Coles has officially opened its first automated distribution centre (ADC) in Queensland.
The new Witron-powered distribution centre opened in Redbank on Thursday and will service 219 Coles supermarkets in Queensland and northern NSW.
It is the first of two planned ADCs: the second, at Kemps Creek in NSW, is expected to be brought online in 2024.
Coles had previously signalled that it would open the Queensland facillity this month, announcing the site was preparing to open and had begun receiving inbound inventory deliveries.
Once running at full capacity, Coles anticipates the site will process up to 4 million cases per week, the equivalent of 32 million units sold in stores.

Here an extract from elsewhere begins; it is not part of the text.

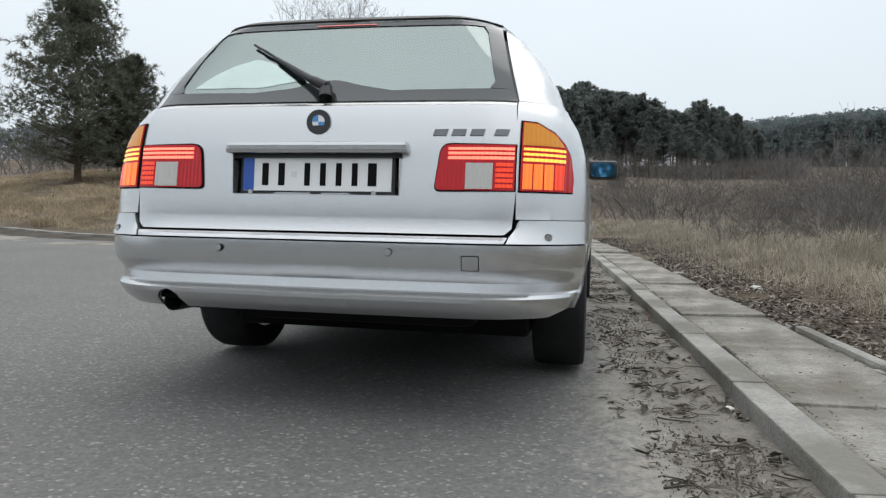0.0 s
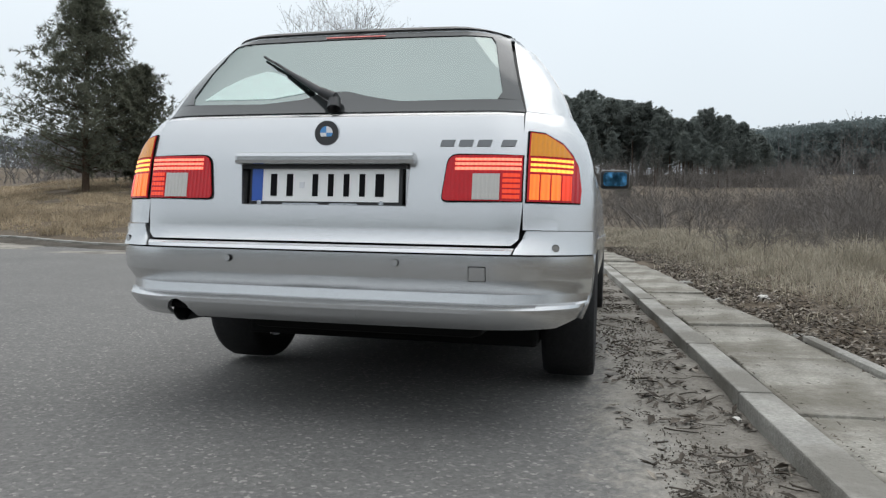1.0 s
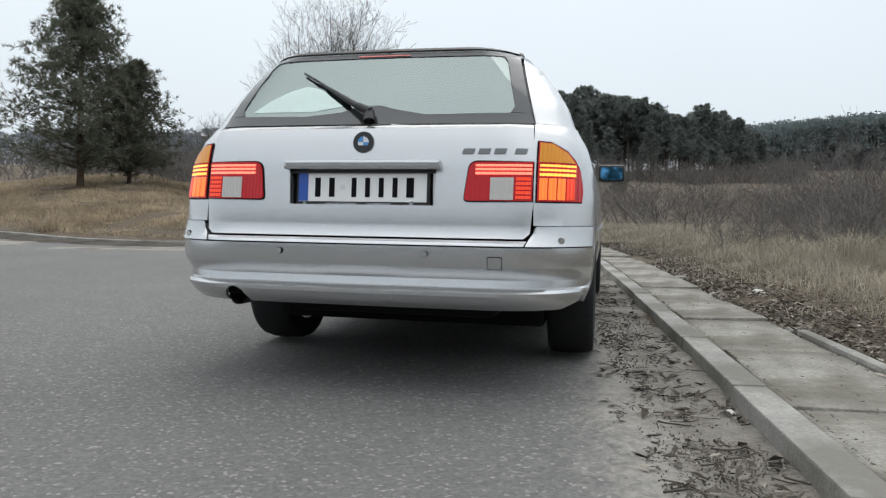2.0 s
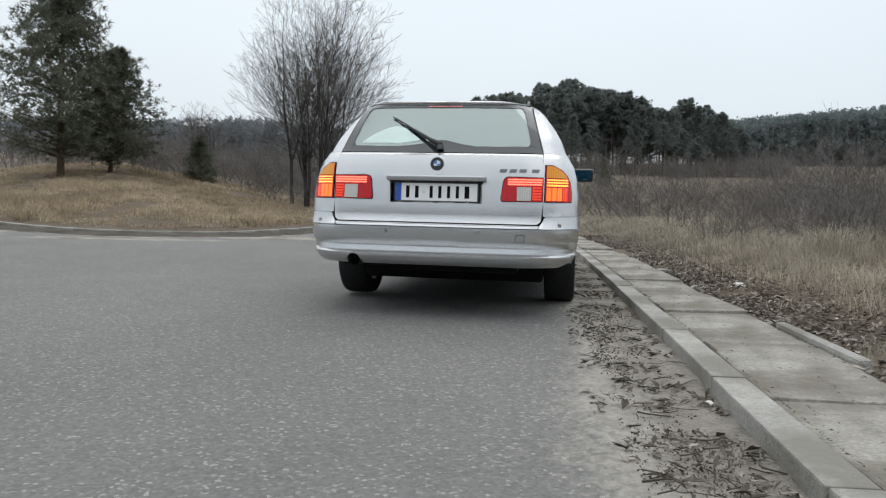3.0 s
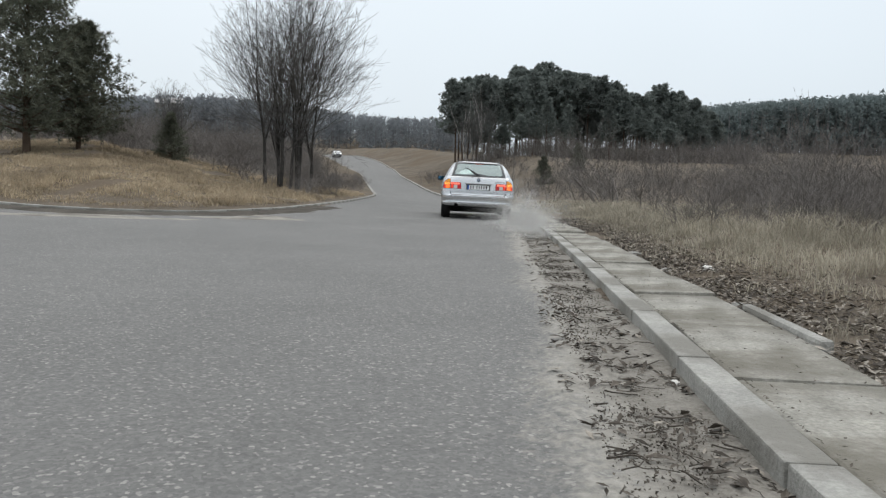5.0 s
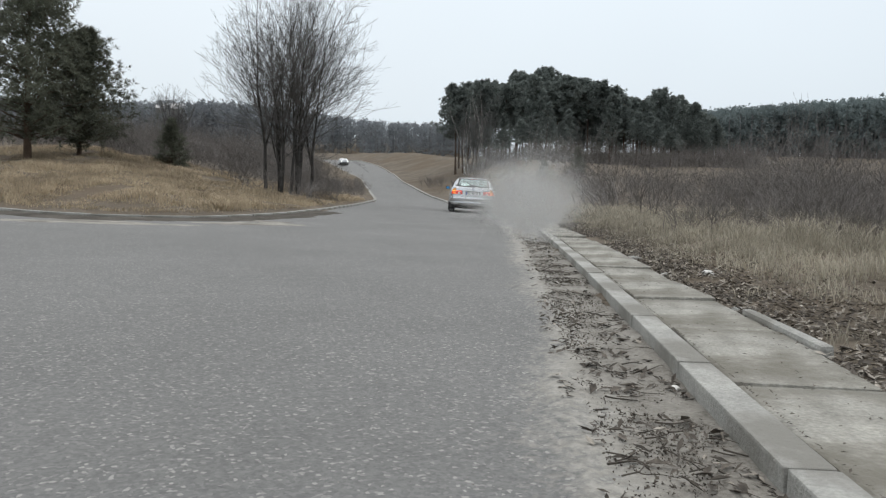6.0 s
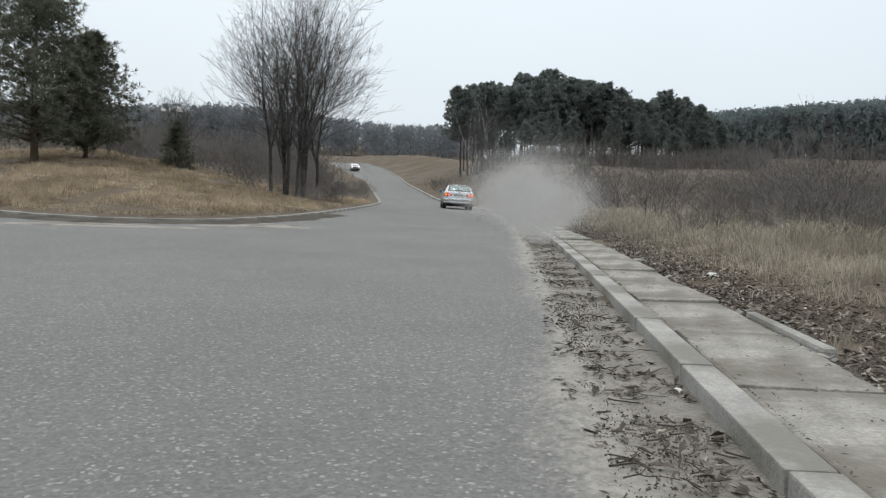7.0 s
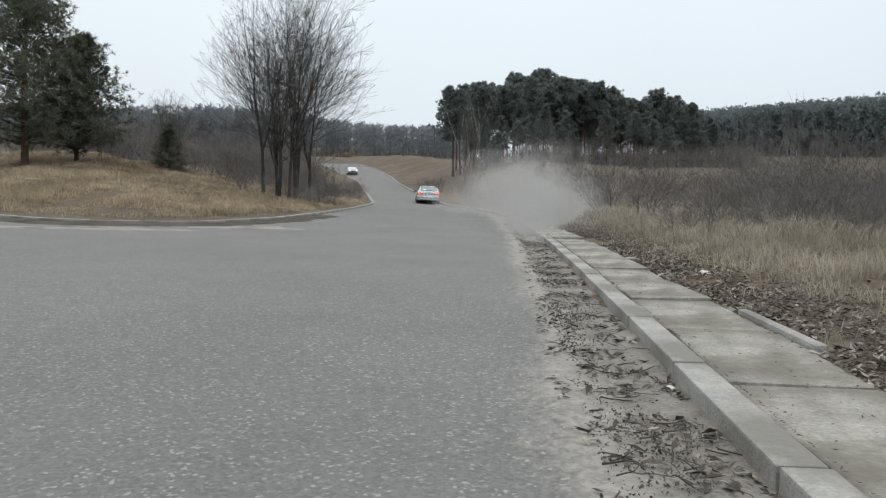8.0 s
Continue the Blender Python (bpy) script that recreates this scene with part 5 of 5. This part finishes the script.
# seconds; the estate's place, turn, lean, height and pitch
DRIVE = (
    (0.0, -0.592, 2.372, -9.3, 0.75, 0.052, -0.7), (1.0, -0.590, 2.368, -10.0, 0.75, 0.052, -0.7), (1.25, -0.588, 2.378, -10.3, 0.75, 0.050, -0.5), (1.5, -0.577, 2.434, -10.4, 0.75, 0.048, -0.1), (2.0, -0.50, 2.80, -10.0, 0.7, 0.035, 0.1),
    (2.8, -0.295, 4.014, -8.85, 0.6, 0.021, 0.3), (3.0, -0.205, 4.58, -8.2, 0.8, 0.018, 0.7), (3.5, 0.092, 6.60, -6.2, 1.1, 0.006, 1.3), (4.0, 0.390, 9.30, -3.6, 1.0, 0.0, 1.6), (4.5, 0.690, 12.95, -2.2, 1.1, -0.01, 1.0),
    (5.2, 1.06, 19.9, -1.0, 1.8, -0.02, 0.5), (5.8, 1.31, 26.8, -0.2, 2.4, -0.03, 0.2), (6.0, 1.36, 29.3, 0.1, 2.6, -0.035, 0.1), (6.5, 1.27, 35.5, 1.2, 2.8, -0.035, 0.1), (7.0, 0.89, 42.0, 2.2, 3.2, -0.02, 0.1), (7.5, 0.21, 49.2, 3.0, 3.0, 0.03, 0.1), (8.0, -0.58, 56.3, 3.4, 2.2, 0.10, 0.2),
)
# seconds and place of the far car, which comes towards the camera
ONCOMING = ((0.0, -38.5, 207), (2.0, -31.5, 190), (3.5, -27.0, 177), (4.5, -23.9, 168), (5.8, -20.6, 156), (6.5, -18.6, 149), (7.0, -17.6, 145), (8.0, -15.6, 136))


def motions():
    walk(CAR, [(t, pose(x, y, z, p, r, a)) for t, x, y, a, r, z, p in DRIVE])
    ts = [d[0] for d in DRIVE]
    go = [0.0]
    for a, b in zip(DRIVE, DRIVE[1:]):
        go.append(go[-1] + math.hypot(b[1] - a[1], b[2] - a[2]))
    for w in WHEELS:
        p = w.matrix_basis.translation.copy()
        rows = []
        for k in range(241):
            t = k / 30
            turn = -float(np.interp(t, ts, go)) / 0.315
            rows.append((t, Matrix.Translation(p) @ Matrix.Rotation(turn, 4, "X")))
        walk(w, rows)
    rows = []
    for (t, x, y), (t2, x2, y2) in zip(ONCOMING, ONCOMING[1:] + (ONCOMING[-1],)):
        if t2 > t:
            a = math.degrees(math.atan2(-(x - x2), y - y2))
        rows.append((t, pose(x, y, road1(x, y), -1.5, 0, a)))
    walk(FARCAR, rows)
    for ob, born, x, y, x1, y1, z1, r in DUSTS:
        g = road1(x, y)
        rows = [(0.0, pose(x, y, g - 2.6 * r)), (born, pose(x, y, g - 2.3 * r))]
        rows.append((min(born + 0.35, 7.95), pose(x + (x1 - x) * 0.15, y + (y1 - y) * 0.15, g + z1 * 0.45)))
        end = 8.0
        if born + 1.1 < end:
            rows.append((born + 1.1, pose(x + (x1 - x) * 0.45, y + (y1 - y) * 0.45, g + z1 * 0.75, 0, 0, 8)))
        rows.append((end, pose(x1, y1, g + z1 * 0.74, 4, 3, 20)))
        walk(ob, rows)


motions()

The two centres have been in the works since 2018 when German automation company Witron Logistik + Informatik was tasked with undertaking the project for Coles.
The first of the two centres is said to be one of the biggest automated distribution centres in the world with a building size of 66,000 square metres.
It can hold a full range of over 18,000 shelf-stable products resulting in Queensland and north NSW supermarkets facing less pressure to maintain stock and deliver better outcomes for customers.
Witron’s pack pattern algorithm also lets Coles assemble pallets in the most effective way, resulting in less sorting at stores and leading to better product availability.
“Modernising our operations is how we improve efficiency and availability in our stores and deliver higher service levels for our customers, team members and suppliers," CEO Steven Cain said.
“Our new ADCs can process twice the number of cases and hold twice the number of pallets compared to one of our current DCs.
“Over 90 percent of the cases processed in these automated distribution centres will be processed fully by automation or ergonomically, which will be a step-change for the safety of our team as it eliminates almost 18 million kilograms of manual handling in the supply chain each week once the ADC is running close to full capacity."
Ocado CFC timeline
Coles is also making progress on its Ocado-backed online customer fulfilment centres (CFCs) in NSW and Victoria.
Outlining an update back in February, Coles reported its Truganina automated CFC in Victoria is now recruiting for staff, with main leadership roles now filled, while the Wetherill Park automated CFC in NSW experienced some work delays.
At the time, Cain told investors that “based on information from Ocado we're working towards the Victorian CFC being commissioned ahead of the NSW one”.
According to Cain, the NSW CFC will now open ‘in the second half of FY24.”
“The revised timeline is not currently expected to have a material impact on Coles' estimated total capital expenditure of the project," he added.